Data ->
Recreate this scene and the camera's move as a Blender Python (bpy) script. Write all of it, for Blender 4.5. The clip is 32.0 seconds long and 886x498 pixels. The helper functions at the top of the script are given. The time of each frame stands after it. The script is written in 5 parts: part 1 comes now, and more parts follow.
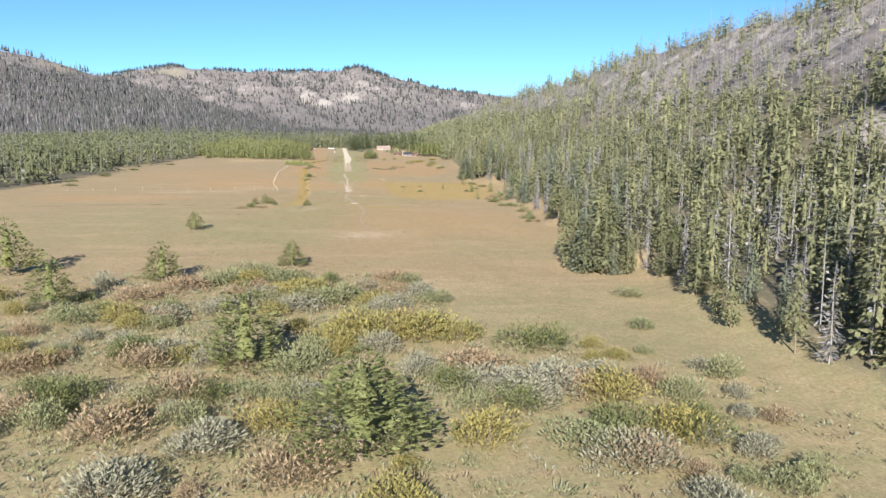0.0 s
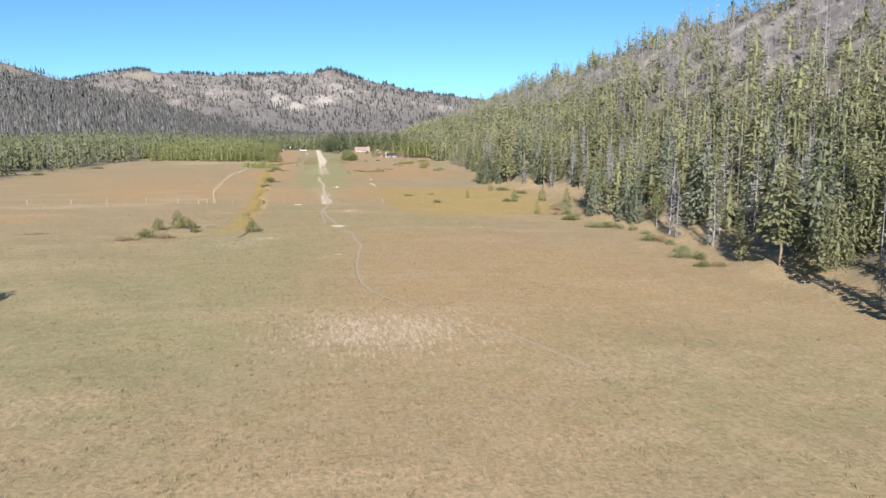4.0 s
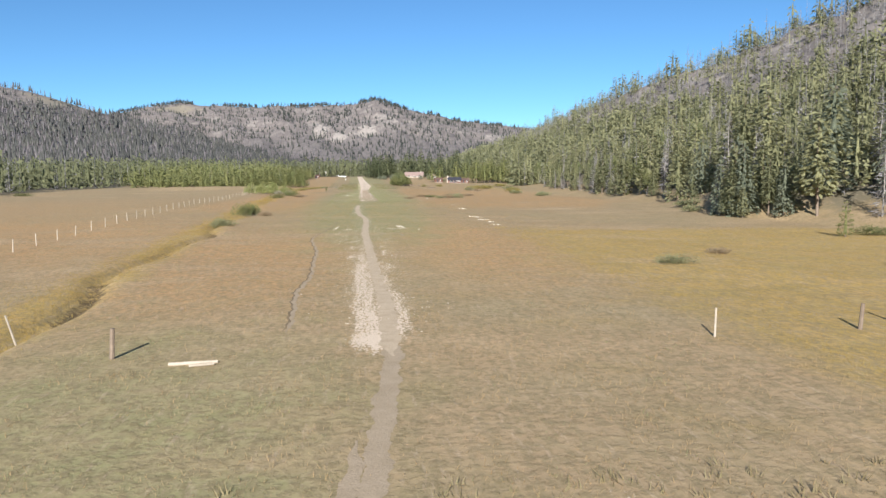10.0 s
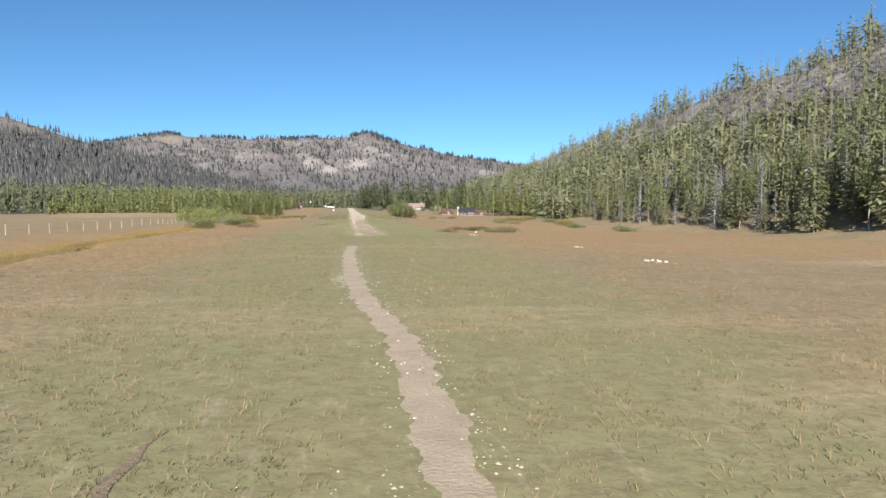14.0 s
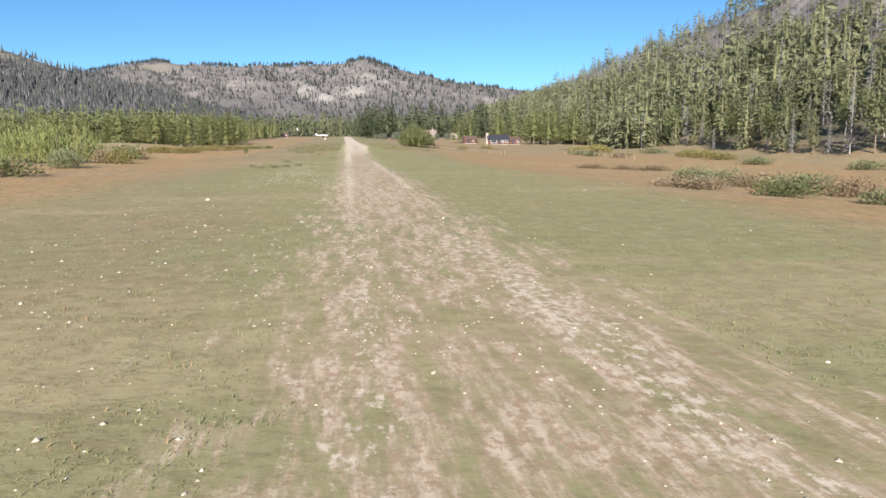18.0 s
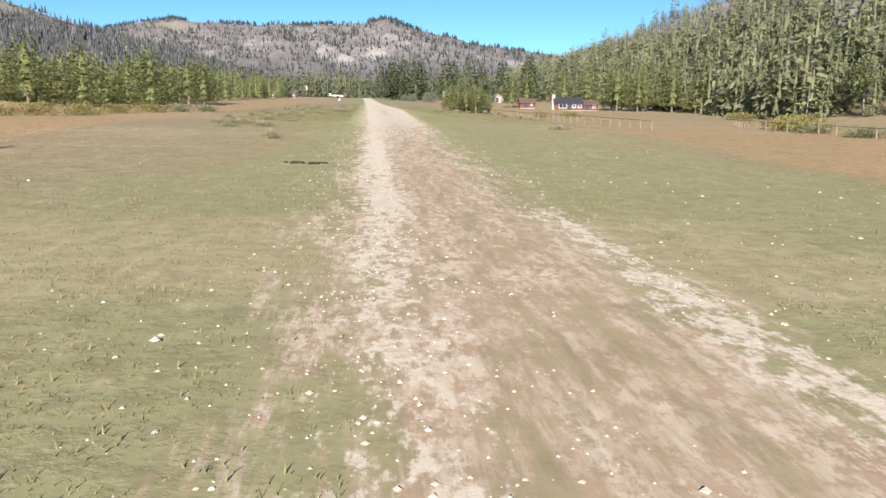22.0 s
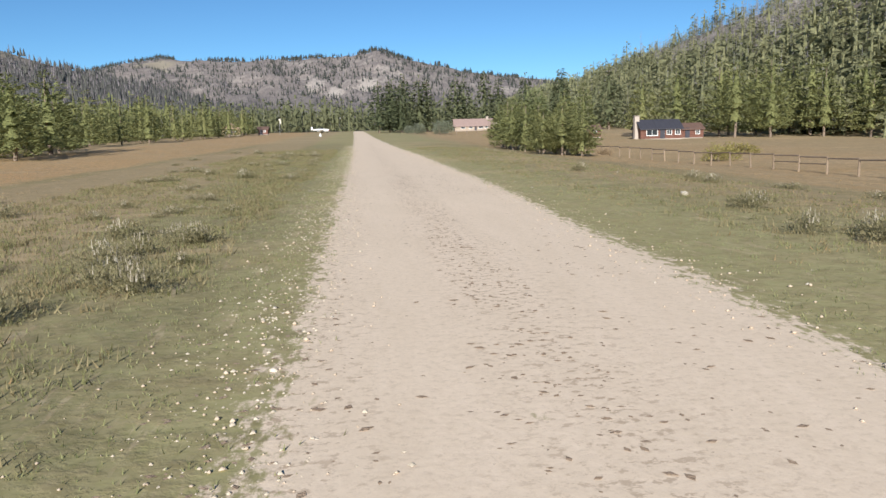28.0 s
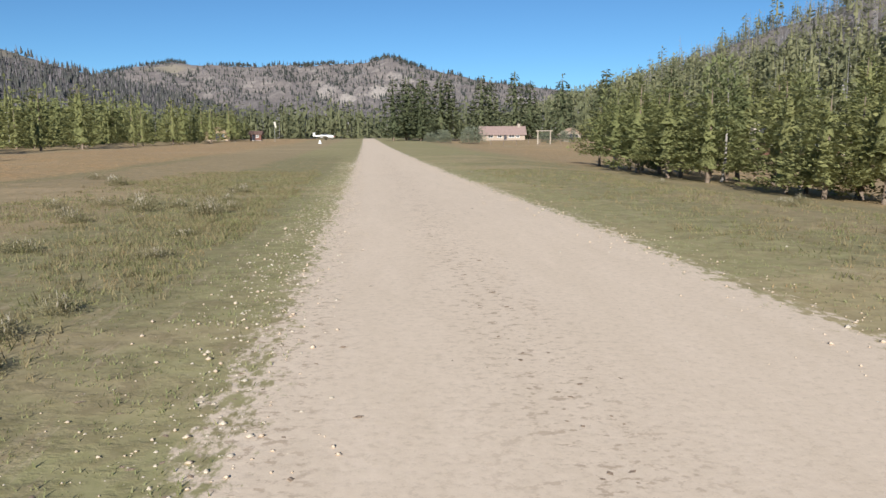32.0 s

Goal of the exercise -> Using the data above, print every line exactly, omitting pictures.

Finished answer ->
Recreate this scene and the camera's move as a Blender Python (bpy) script. Write all of it, for Blender 4.5. The clip is 32.0 seconds long and 886x498 pixels. The helper functions at the top of the script are given. The time of each frame stands after it. The script is written in 5 parts: part 1 comes now, and more parts follow.
0.0 s
4.0 s
10.0 s
14.0 s
18.0 s
22.0 s
28.0 s
32.0 s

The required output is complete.